## Source excerpt

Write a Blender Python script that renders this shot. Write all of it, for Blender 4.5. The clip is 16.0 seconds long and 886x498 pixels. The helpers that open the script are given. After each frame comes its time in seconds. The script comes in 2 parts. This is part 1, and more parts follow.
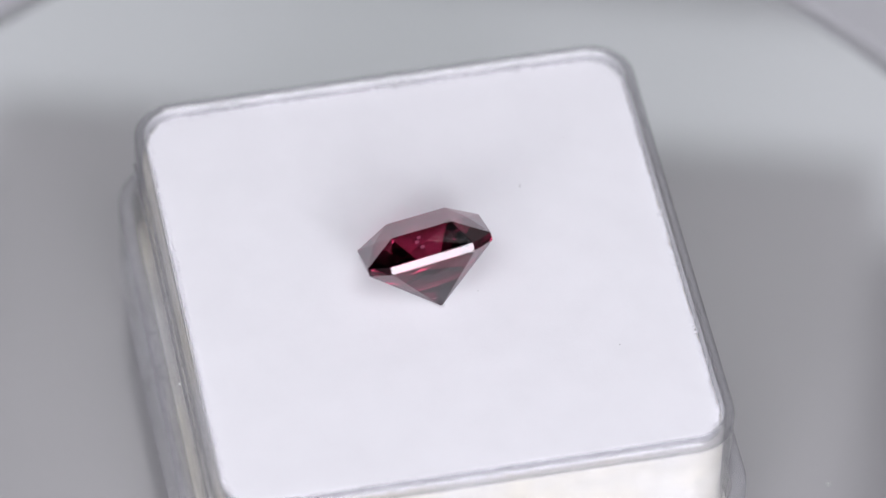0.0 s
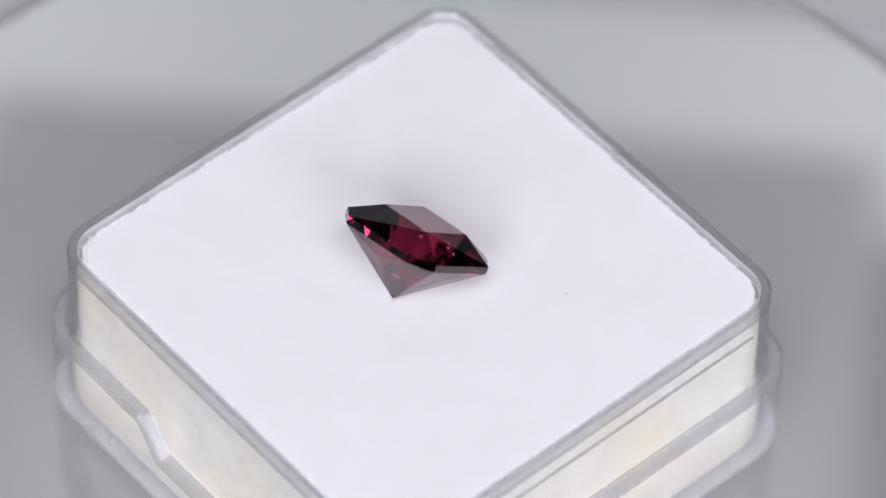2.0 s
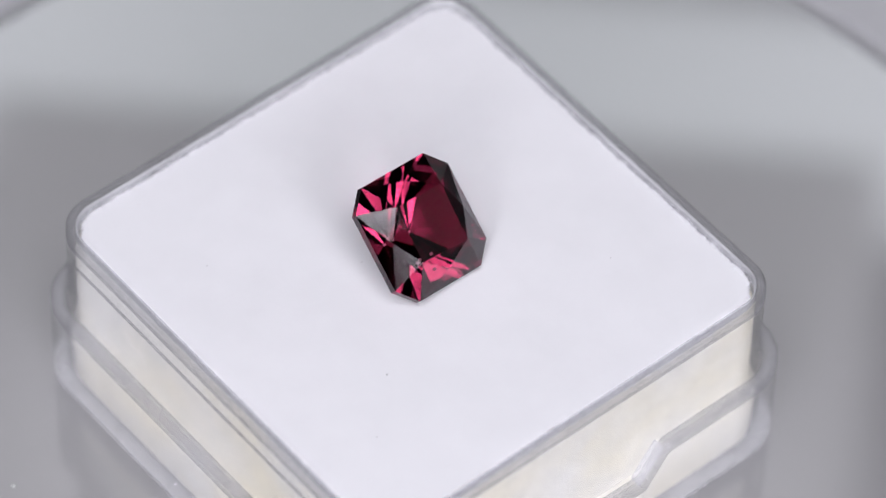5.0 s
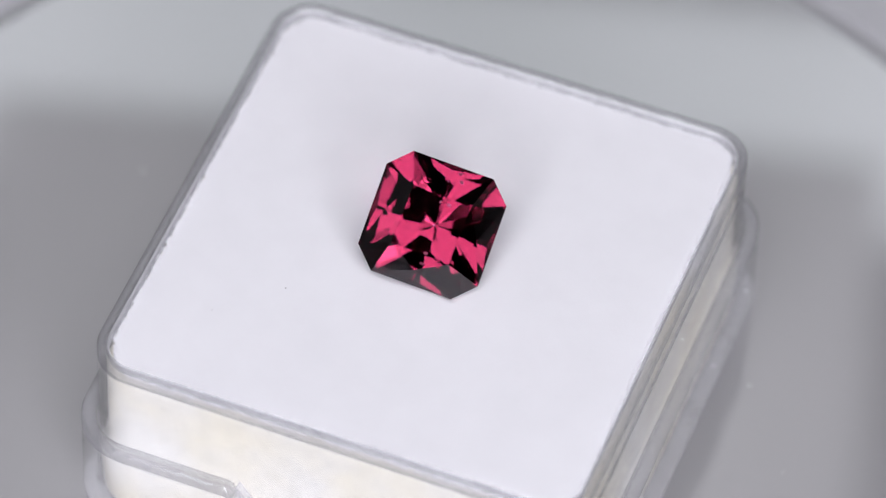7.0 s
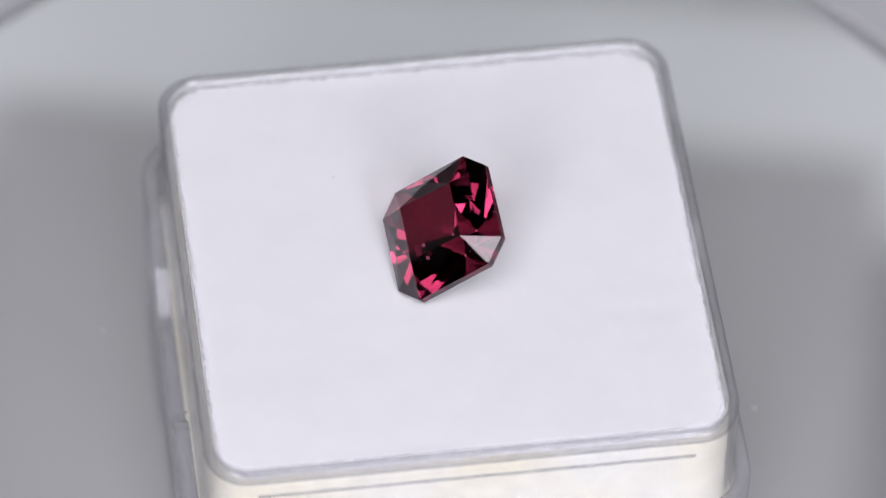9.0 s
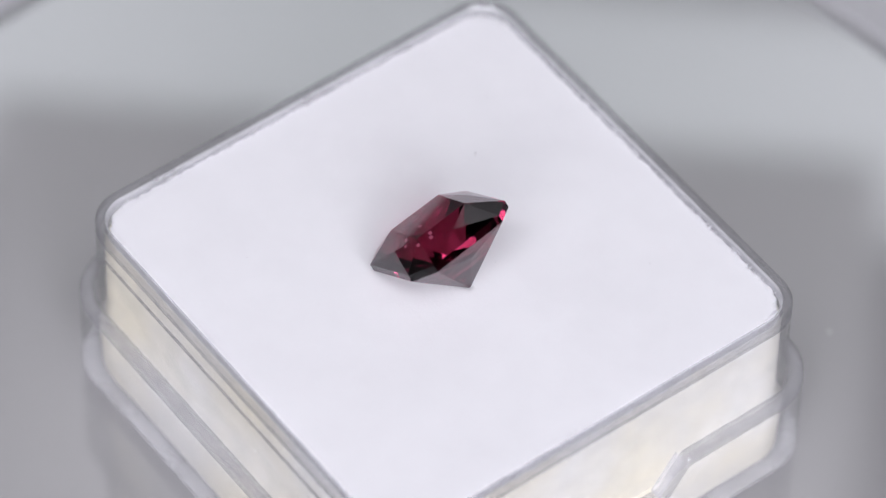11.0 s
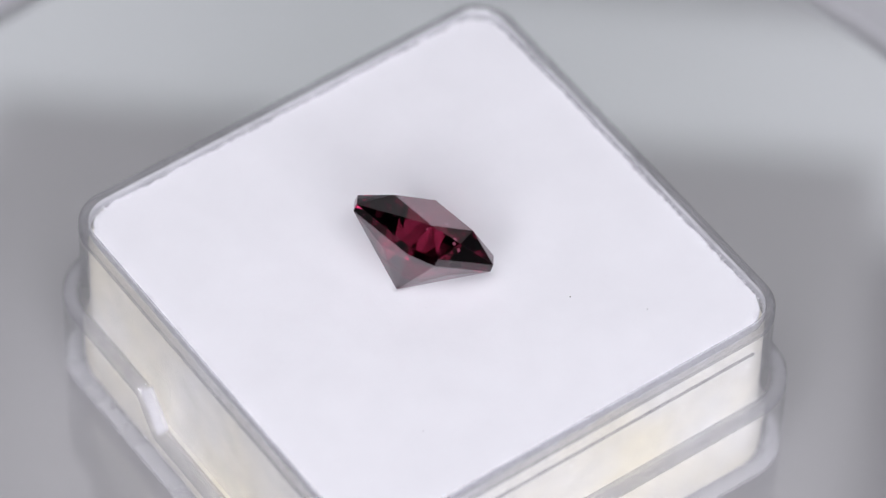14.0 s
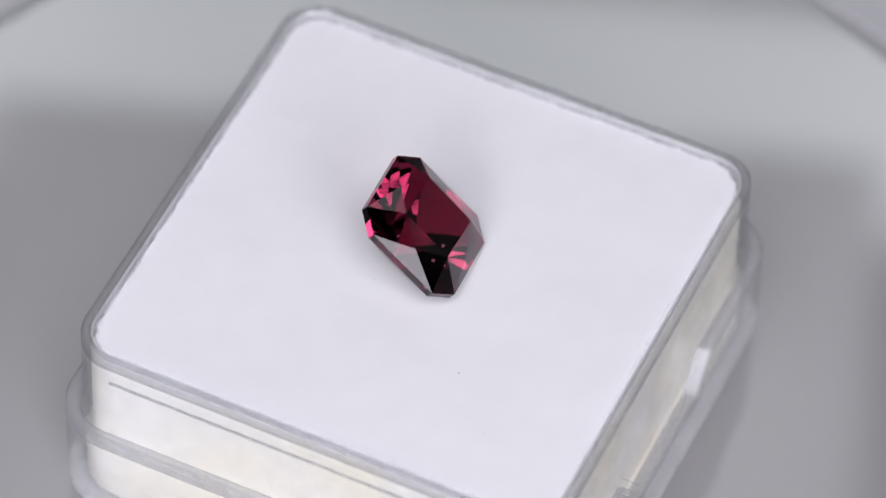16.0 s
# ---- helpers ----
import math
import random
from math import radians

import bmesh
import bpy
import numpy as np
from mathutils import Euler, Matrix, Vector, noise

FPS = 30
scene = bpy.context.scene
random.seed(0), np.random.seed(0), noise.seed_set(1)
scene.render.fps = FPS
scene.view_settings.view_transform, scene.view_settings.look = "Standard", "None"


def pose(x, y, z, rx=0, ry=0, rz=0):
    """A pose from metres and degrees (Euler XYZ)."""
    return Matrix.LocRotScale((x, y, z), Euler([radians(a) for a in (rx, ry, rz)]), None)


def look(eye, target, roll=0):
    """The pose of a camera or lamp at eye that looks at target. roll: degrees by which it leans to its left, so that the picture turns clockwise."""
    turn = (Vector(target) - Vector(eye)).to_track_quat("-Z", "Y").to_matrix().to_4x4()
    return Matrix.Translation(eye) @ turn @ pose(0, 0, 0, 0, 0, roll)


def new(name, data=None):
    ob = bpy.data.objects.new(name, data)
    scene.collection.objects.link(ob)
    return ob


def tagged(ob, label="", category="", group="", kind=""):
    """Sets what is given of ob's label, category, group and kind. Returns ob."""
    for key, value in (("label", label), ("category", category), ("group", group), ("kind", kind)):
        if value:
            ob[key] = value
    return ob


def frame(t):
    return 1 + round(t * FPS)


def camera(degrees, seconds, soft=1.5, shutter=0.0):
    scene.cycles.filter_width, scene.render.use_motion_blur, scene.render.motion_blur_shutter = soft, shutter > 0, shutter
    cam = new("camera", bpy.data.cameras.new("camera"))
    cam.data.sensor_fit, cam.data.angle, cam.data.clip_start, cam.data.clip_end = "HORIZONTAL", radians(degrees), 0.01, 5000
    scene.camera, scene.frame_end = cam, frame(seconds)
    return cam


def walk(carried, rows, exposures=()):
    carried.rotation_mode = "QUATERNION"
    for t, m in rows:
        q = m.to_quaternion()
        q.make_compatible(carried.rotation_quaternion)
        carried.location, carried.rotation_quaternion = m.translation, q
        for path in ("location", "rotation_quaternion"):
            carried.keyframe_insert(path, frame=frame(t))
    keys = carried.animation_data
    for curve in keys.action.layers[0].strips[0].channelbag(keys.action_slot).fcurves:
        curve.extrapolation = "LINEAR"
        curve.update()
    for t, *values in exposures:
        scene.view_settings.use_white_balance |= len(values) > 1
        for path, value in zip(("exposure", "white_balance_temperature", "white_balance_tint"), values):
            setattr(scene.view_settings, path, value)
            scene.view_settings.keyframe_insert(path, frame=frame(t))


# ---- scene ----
# Turntable top is z = 0; the turning axis is the z axis.
TOP = 0.0125                      # height of the foam's face over the turntable
EYE = (0.0, -0.18423, 0.23846)
SPIN = 30.430                     # degrees a second, clockwise from above

# ---- camera ----
cam = camera(9.52, 16.0, 1.3)
VIEW = Vector((0.002993, 0.634022, -0.773309))


def camera_pose(roll):
    m = look(EYE, Vector(EYE) + VIEW)
    return m @ pose(0, 0, 0, 0, 0, roll)


BASE = -0.45                      # the clip's own exposure drifts a little round this
DRIFT = ((0, 0.03), (0.5, -0.04), (1, -0.05), (1.5, -0.02), (2, 0.05), (2.5, 0.07), (3, 0.03), (3.5, -0.03), (4, -0.01), (6.5, 0.01), (7, 0.0), (7.5, 0.0),
         (8, -0.08), (8.5, -0.03), (9, -0.03), (11.5, 0.05), (12, 0.0), (12.5, -0.06), (13, -0.04), (13.5, -0.04), (14, 0.05), (14.5, 0.03), (15, -0.02), (15.5, -0.07), (16, -0.05))
walk(cam, [(0.0, camera_pose(1.892)), (16.0, camera_pose(1.892))], [(t, BASE + stops) for t, stops in DRIFT])
cam.data.dof.use_dof = True
cam.data.dof.focus_distance = 0.2895
cam.data.dof.aperture_fstop = 25.0

# ---- light ----
world = bpy.data.worlds.new("room_light")
scene.world = world
world.use_nodes = True
world.node_tree.nodes["Background"].inputs[0].default_value = (0.9, 0.93, 1.0, 1)
world.node_tree.nodes["Background"].inputs[1].default_value = 0.03


def softbox_lamp(name, place, target, wide, high, watts, color):
    lamp = bpy.data.lights.new(name, "AREA")
    lamp.shape, lamp.size, lamp.size_y, lamp.energy, lamp.color = "RECTANGLE", wide, high, watts, color
    ob = new(name, lamp)
    ob.matrix_world = look(place, target)
    return ob


LAMP = (0.985, 0.975, 1.05)


def aim(az, el, dist):
    """A place at that bearing from straight behind the turntable, elevation and distance."""
    return (dist * math.cos(radians(el)) * math.sin(radians(az)), dist * math.cos(radians(el)) * math.cos(radians(az)), 0.015 + dist * math.sin(radians(el)))


softbox_lamp("overhead_softbox", aim(180, 65, 0.5), (0, 0, 0.01), 0.42, 0.18, 1.82, LAMP)
for bearing in (148, -148):           # added fill lights on both sides of the lens, to light the stone's red
    softbox_lamp("side_fill", aim(bearing, 38.5, 0.5), (0, 0, 0.012), 0.22, 0.10, 0.38, LAMP)
softbox_lamp("strip_light", aim(154.5, 26, 0.5), (0, 0, 0.015), 0.175, 0.115, 1.0, LAMP)
softbox_lamp("strip_light", aim(-160.5, 26, 0.5), (0, 0, 0.015), 0.16, 0.115, 0.93, LAMP)
softbox_lamp("middle_strip_light", aim(177.5, 25, 0.52), (0, 0, 0.015), 0.22, 0.07, 0.30, LAMP)


# ---- materials ----
def shader(name):
    m = bpy.data.materials.new(name)
    m.use_nodes = True
    return m, m.node_tree.nodes, m.node_tree.links, m.node_tree.nodes["Principled BSDF"]


def surface(name, color, rough=0.5, vary=0.06, size=400.0, bump=0.0, bump_size=3000.0, spec=0.5, metal=0.0):
    """Painted or fibrous surface with variation at two scales."""
    m, nodes, links, bsdf = shader(name)
    where = nodes.new("ShaderNodeTexCoord")
    big = nodes.new("ShaderNodeTexNoise")
    big.inputs["Scale"].default_value, big.inputs["Detail"].default_value = size, 5
    links.new(where.outputs["Object"], big.inputs["Vector"])
    ramp = nodes.new("ShaderNodeMapRange")
    ramp.inputs["To Min"].default_value, ramp.inputs["To Max"].default_value = 1 - vary, 1 + vary
    links.new(big.outputs["Fac"], ramp.inputs["Value"])
    tint = nodes.new("ShaderNodeMix")
    tint.data_type, tint.blend_type = "RGBA", "MULTIPLY"
    tint.inputs["Factor"].default_value = 1
    tint.inputs["A"].default_value = (*color, 1)
    links.new(ramp.outputs["Result"], tint.inputs["B"])
    links.new(tint.outputs["Result"], bsdf.inputs["Base Color"])
    bsdf.inputs["Roughness"].default_value = rough
    bsdf.inputs["Specular IOR Level"].default_value = spec
    bsdf.inputs["Metallic"].default_value = metal
    if bump:
        fine = nodes.new("ShaderNodeTexNoise")
        fine.inputs["Scale"].default_value, fine.inputs["Detail"].default_value = bump_size, 4
        links.new(where.outputs["Object"], fine.inputs["Vector"])
        relief = nodes.new("ShaderNodeBump")
        relief.inputs["Strength"].default_value, relief.inputs["Distance"].default_value = bump, 0.0001
        links.new(fine.outputs["Fac"], relief.inputs["Height"])
        links.new(relief.outputs["Normal"], bsdf.inputs["Normal"])
    return m


def yellowed(m, color):
    """Adds soft yellowed patches to a surface() material."""
    nodes, links = m.node_tree.nodes, m.node_tree.links
    cloud = nodes.new("ShaderNodeTexNoise")
    cloud.inputs["Scale"].default_value, cloud.inputs["Detail"].default_value = 130, 4
    links.new(nodes["Texture Coordinate"].outputs["Object"], cloud.inputs["Vector"])
    amount = nodes.new("ShaderNodeMapRange")
    amount.inputs["From Min"].default_value, amount.inputs["From Max"].default_value = 0.38, 0.68
    links.new(cloud.outputs["Fac"], amount.inputs["Value"])
    patch = nodes.new("ShaderNodeMix")
    patch.data_type = "RGBA"
    links.new(amount.outputs["Result"], patch.inputs["Factor"])
    links.new(nodes["Mix"].outputs["Result"], patch.inputs["A"])
    patch.inputs["B"].default_value = (*color, 1)
    links.new(patch.outputs["Result"], nodes["Principled BSDF"].inputs["Base Color"])
    return m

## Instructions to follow
Repeat, exactly as they stand above, the lines from the line with "for t, m in" to the line with "scene.view_settings.keyframe_insert(path, frame=frame(t))", both lines included.

## Written response
    for t, m in rows:
        q = m.to_quaternion()
        q.make_compatible(carried.rotation_quaternion)
        carried.location, carried.rotation_quaternion = m.translation, q
        for path in ("location", "rotation_quaternion"):
            carried.keyframe_insert(path, frame=frame(t))
    keys = carried.animation_data
    for curve in keys.action.layers[0].strips[0].channelbag(keys.action_slot).fcurves:
        curve.extrapolation = "LINEAR"
        curve.update()
    for t, *values in exposures:
        scene.view_settings.use_white_balance |= len(values) > 1
        for path, value in zip(("exposure", "white_balance_temperature", "white_balance_tint"), values):
            setattr(scene.view_settings, path, value)
            scene.view_settings.keyframe_insert(path, frame=frame(t))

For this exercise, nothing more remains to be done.